As coins became the currency, it started to become everyone’s language. They all suddenly accepted coins and placed some value over them. They thought that finally, they would not have to trade off their prized possessions in the hopes of getting an equivalent item that they want.
Paper Bills
Society then continued to evolve to the point that they established banks. People figured that they could do away with carrying heavy bags of metals and have resorted to an easier form of currency that could live with coins: paper money.
These paper bills basically do the same thing but when we think about it enough, we realize that these papers in itself do not possess any value because they’re made of paper. They only possess value because the banks say it does, and it’s been keeping our economy afloat ever since.
Credit cards
Continuing further, people discovered credit cards. Who knew that there would come a time in human society where transactions are made possible without the exchange of any physical currency: paper bills and coins?
We basically don’t see our money anymore but we know that we have money. A swipe away and we take ownership of an item. When we see something online, one click away sends a pizza guy to our doorstep.
Cryptocurrency
All these examples give a context to where cryptocurrency positions itself today.

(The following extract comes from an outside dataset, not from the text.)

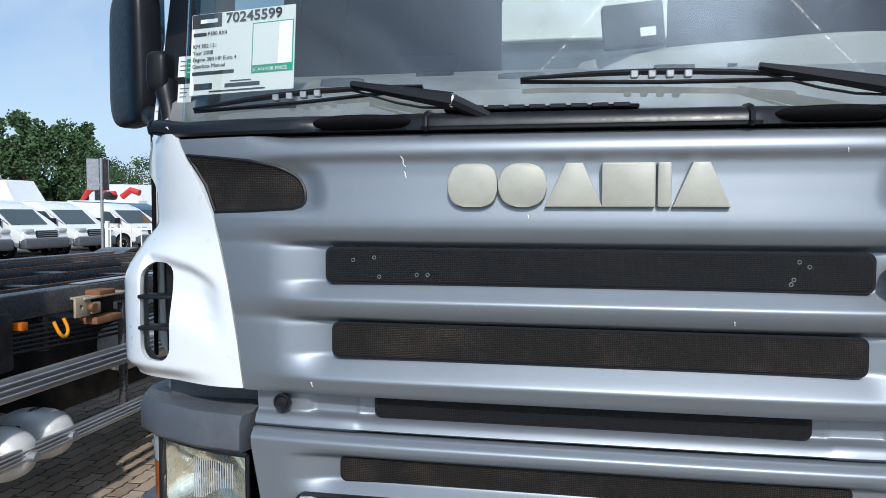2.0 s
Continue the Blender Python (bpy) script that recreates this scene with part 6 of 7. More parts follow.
npl = part("number_plate", prism(B(), round_rect(PX - 0.262, 0.688, PX + 0.262, 0.806, 0.008), "y", IY - 0.015, IY - 0.003, 0.002, 1), PLATE, ivory, "yellow number plate")
part("plate_band", box(B(), (PX - 0.258, IY - 0.0175, 0.691), (PX - 0.212, IY - 0.014, 0.803)), BLUE_INK, npl)
for x0, x1 in ((-0.185, -0.070), (-0.035, 0.125), (0.160, 0.215)):
    part("plate_bar", box(B(), (PX + x0, IY - 0.0175, 0.717), (PX + x1, IY - 0.014, 0.778)), INK, npl)
part("plate_holder", box(B(), (IC - 0.46, IY + 0.0, 0.665), (IC + 0.40, IY + 0.14, 0.812), 0.012), BLACK, ivory)
part("holder_block", box(B(), (IC - 0.44, IY - 0.02, 0.68), (IC - 0.29, IY + 0.02, 0.80), 0.008), BLACK, ivory)
for s in (-1, 1):
    part("frame_rail", box(B(), (IX + s * 0.42 - 0.04, IY + 0.3, 0.75), (IX + s * 0.42 + 0.04, 8.5, 1.0), 0.01), FRAME, ivory)
    for y in (5.6, 7.0):
        wheel(ivory, IX + s * 1.03, y, s, False)
part("engine_bay", box(B(), (IX - 0.9, IY + 0.15, 0.5), (IX + 0.9, IY + 2.0, 1.0), 0.05), FRAME, ivory)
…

To make things seem a lot easier to understand, cryptocurrencies are basically 100% virtual. There are no coins, paper bills, or credit cards. It basically just means a “transfer of digital assets.”
The concept of cryptocurrency is exactly the same as how credit cards, paper bills, and coins work, minus the “physicality” of it all.
This leads us to ask the question: if banks keep and regulate our “money” without us necessarily physically possessing it, what makes cryptocurrency different?
How cryptocurrency works
In cryptocurrency, there are no banks.
How would it work then if important transactions aren’t regulated and stored by these banks?
The thing is, they are still regulated and stored, but not through banks serving as the middleman.
In cryptocurrencies, our “banks” are what we call a “ledger”.
A ledger is basically a spreadsheet of all the transactions done in the entire virtual world of cryptocurrency. Yes, every transaction of cryptocurrency in the world is stored in one big online spreadsheet called a ledger.
This leads us to ask the next question: how does it work then if there are no actual “banks” or “humans” behind it regulating these transactions?
The thing is, in cryptocurrency, the whole bank itself that regulates all the validity and truth-ness in these transactions are the people themselves.
The reason why paper bills, credit cards, and online shopping works even though we don’t think it would in a literal sense (by swiping a card, or by giving away a piece of paper that does not even possess any literal value) is because we have made the meaning of “value” transcend beyond that of its literal capabilities and characteristics.
The banks have become the organizations that determine and regulate the validity of these transactions.
From these banks, we know that a paper bill of one dollar is worth one dollar because of the way we have collectively acknowledged placing to such a bill a value of one dollar.
From these banks, we know that a credit card with one dollar is worth one dollar because of the way we have collectively acknowledged placing such a card a value of one dollar.
Now, in the absence of these banks, cryptocurrencies work because every transaction done in this virtual world is stored in a ledger.
While there is, in the virtual world, only one ledger, there are still millions of copies of this same ledger in the possession of everyone who belongs to the network in a specific cryptocurrency. This is why cryptocurrencies work.
A Cryptocurrency Analogy
To make the understanding of the validity of this cryptocurrency easier, let’s put it in an analogy of playing a game of monopoly.
When you play monopoly, the game has what you call “play money”.
These toy paper bills take the place of real money, making it easier for you to keep your monetary credits during the game in check.
But the thing is, it’s still possible to play monopoly without making use of the “play money” that game has provided, right?
How?
By listing every transaction that you do on a piece of paper, we realize that we can still play monopoly without having the need to make use of this toy paper money.
How do we make sure then that the person listing every transaction while we play monopoly without play money is being truthful? How do we know that they aren’t fraudulently fabricating the values and the credits written on the paper to make it look like we have more money than usual?
The solution to that is to make everyone else who is playing the game list every transaction being done by everybody and not just one person.
Through this, we can see that the data that one person inputs can be verifiable by the other data that everyone else writes up. And if there are any discrepancies to one copy made by someone, we can definitely fact-check the credit written by everyone else to validate the truth-ness of the transaction and fix that error written by one person.
This is exactly how ledgers work.
People belonging to one network cannot easily fabricate their cryptocurrency for the reason that there are millions of copies of these ledgers in the hands of other people in the same network.
If you intend to fabricate your cryptocurrency in a way that you want to show that you have a million bitcoins, for example, it will never work because of the millions of other ledgers that will say you don’t possess such a number.
Now, we begin to understand how, in a way, all the people in the network of the same cryptocurrency become the “bank” that regulates the validity of these transactions. A transaction made by one person to the other will send this data of transaction to all the millions of copies of this one whole ledger.
Congratulations! If you have reached this part, you have officially understood what cryptocurrencies are and how they work.